◆ **REQUIRED TASK**: The listing below contains a span that opens with the line containing "a thing with" and closes with the line containing "made[o].matrix_parent_inverse = o.matrix_parent_inverse". Return that span exactly.

◆ **RECORDS**:
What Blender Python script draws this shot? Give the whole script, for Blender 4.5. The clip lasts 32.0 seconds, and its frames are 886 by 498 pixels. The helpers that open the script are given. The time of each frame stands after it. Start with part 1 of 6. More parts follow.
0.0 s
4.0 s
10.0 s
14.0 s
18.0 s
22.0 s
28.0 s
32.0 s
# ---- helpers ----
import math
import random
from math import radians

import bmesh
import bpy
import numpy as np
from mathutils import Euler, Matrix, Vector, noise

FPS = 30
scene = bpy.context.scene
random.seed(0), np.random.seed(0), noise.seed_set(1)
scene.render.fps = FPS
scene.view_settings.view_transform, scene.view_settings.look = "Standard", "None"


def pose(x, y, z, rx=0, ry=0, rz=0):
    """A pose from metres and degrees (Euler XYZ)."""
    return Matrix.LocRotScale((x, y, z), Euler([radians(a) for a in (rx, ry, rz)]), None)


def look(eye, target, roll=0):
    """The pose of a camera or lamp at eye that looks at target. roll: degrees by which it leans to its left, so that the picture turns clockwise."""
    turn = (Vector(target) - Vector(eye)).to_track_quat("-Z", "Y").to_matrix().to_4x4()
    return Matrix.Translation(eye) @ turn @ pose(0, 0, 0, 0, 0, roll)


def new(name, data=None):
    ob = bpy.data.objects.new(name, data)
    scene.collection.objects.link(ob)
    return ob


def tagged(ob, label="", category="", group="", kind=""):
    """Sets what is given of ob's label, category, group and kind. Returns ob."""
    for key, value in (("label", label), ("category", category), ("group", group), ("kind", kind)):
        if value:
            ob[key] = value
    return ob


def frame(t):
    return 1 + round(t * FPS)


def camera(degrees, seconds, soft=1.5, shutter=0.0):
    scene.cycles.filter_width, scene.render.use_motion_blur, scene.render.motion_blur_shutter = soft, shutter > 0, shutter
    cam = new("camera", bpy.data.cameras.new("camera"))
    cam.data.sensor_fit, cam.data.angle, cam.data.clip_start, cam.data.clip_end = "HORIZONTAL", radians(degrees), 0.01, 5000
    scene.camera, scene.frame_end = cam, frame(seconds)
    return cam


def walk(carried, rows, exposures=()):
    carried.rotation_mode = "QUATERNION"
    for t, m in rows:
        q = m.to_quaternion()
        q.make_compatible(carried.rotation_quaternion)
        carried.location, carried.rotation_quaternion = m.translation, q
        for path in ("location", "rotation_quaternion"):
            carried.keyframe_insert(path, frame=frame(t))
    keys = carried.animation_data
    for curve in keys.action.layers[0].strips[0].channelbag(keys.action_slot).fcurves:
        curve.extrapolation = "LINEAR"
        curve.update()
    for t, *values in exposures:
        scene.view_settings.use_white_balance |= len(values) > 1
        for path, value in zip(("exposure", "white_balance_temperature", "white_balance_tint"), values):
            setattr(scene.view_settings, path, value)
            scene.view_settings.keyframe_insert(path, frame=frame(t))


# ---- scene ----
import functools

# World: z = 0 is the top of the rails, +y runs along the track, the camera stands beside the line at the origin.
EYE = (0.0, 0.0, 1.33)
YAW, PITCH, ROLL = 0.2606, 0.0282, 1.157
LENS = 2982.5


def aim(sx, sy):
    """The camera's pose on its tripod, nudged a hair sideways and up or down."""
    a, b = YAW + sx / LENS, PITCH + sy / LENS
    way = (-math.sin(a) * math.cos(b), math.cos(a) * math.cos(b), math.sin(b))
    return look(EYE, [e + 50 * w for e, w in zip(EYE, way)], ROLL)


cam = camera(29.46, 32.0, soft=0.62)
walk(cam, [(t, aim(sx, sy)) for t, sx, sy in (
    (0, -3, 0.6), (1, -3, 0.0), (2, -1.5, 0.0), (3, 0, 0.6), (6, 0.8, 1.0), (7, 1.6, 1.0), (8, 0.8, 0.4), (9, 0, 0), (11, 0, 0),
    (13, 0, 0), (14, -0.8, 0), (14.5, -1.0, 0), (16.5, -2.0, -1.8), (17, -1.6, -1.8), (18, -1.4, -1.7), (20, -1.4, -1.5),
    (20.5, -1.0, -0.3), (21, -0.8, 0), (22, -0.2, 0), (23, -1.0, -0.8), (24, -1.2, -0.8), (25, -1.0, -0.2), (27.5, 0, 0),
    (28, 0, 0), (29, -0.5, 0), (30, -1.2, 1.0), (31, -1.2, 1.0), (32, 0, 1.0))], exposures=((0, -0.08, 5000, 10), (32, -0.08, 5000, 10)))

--

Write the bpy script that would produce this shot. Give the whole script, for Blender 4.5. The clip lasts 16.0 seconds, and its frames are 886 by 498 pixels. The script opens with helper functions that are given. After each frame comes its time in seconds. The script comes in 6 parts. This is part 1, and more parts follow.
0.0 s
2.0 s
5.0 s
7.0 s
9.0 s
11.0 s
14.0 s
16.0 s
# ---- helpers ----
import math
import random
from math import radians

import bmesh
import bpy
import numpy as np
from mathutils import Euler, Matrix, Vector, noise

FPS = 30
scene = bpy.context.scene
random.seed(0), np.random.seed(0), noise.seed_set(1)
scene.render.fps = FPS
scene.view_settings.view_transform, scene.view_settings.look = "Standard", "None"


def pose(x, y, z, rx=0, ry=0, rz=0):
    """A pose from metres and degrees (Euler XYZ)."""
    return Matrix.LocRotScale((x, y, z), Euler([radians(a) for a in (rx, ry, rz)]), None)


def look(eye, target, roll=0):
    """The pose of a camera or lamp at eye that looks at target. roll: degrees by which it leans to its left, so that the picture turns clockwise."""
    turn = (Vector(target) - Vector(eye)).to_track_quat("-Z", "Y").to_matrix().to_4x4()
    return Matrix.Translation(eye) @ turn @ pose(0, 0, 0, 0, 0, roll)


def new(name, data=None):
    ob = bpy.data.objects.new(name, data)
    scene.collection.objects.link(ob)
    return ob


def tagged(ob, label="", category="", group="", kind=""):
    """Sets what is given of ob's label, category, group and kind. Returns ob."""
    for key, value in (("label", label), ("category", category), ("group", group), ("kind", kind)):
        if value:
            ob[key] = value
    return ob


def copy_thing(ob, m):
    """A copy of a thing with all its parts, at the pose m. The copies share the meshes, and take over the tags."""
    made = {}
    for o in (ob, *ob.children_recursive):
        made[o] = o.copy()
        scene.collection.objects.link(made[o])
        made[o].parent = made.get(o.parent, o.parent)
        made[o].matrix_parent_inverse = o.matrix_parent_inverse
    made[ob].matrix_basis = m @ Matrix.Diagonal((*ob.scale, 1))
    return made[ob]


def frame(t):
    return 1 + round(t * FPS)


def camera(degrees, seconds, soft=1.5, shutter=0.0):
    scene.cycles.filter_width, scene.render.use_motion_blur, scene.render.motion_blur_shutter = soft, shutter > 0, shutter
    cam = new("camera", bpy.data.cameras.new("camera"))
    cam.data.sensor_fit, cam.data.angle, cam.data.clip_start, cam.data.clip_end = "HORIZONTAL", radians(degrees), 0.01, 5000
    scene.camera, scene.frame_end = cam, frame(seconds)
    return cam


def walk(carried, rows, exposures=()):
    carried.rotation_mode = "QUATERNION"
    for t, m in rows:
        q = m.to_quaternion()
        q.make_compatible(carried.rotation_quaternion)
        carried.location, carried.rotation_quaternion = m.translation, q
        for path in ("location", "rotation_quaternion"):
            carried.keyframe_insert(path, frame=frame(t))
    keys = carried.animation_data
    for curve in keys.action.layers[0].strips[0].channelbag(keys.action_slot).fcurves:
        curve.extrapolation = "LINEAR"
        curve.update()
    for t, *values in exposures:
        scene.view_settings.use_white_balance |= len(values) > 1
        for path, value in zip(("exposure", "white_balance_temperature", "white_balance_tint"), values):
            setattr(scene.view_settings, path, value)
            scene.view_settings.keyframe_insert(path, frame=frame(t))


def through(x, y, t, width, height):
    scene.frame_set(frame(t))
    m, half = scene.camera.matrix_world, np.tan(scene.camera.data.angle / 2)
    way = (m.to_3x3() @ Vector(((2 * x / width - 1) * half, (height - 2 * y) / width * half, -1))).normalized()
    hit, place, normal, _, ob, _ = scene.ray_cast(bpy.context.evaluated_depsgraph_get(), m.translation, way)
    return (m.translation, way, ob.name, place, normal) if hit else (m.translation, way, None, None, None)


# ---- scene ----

* * *

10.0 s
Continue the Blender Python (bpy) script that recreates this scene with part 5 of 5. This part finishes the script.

◆ **EXERCISE RESPONSE**:
    """A copy of a thing with all its parts, at the pose m. The copies share the meshes, and take over the tags."""
    made = {}
    for o in (ob, *ob.children_recursive):
        made[o] = o.copy()
        scene.collection.objects.link(made[o])
        made[o].parent = made.get(o.parent, o.parent)
        made[o].matrix_parent_inverse = o.matrix_parent_inverse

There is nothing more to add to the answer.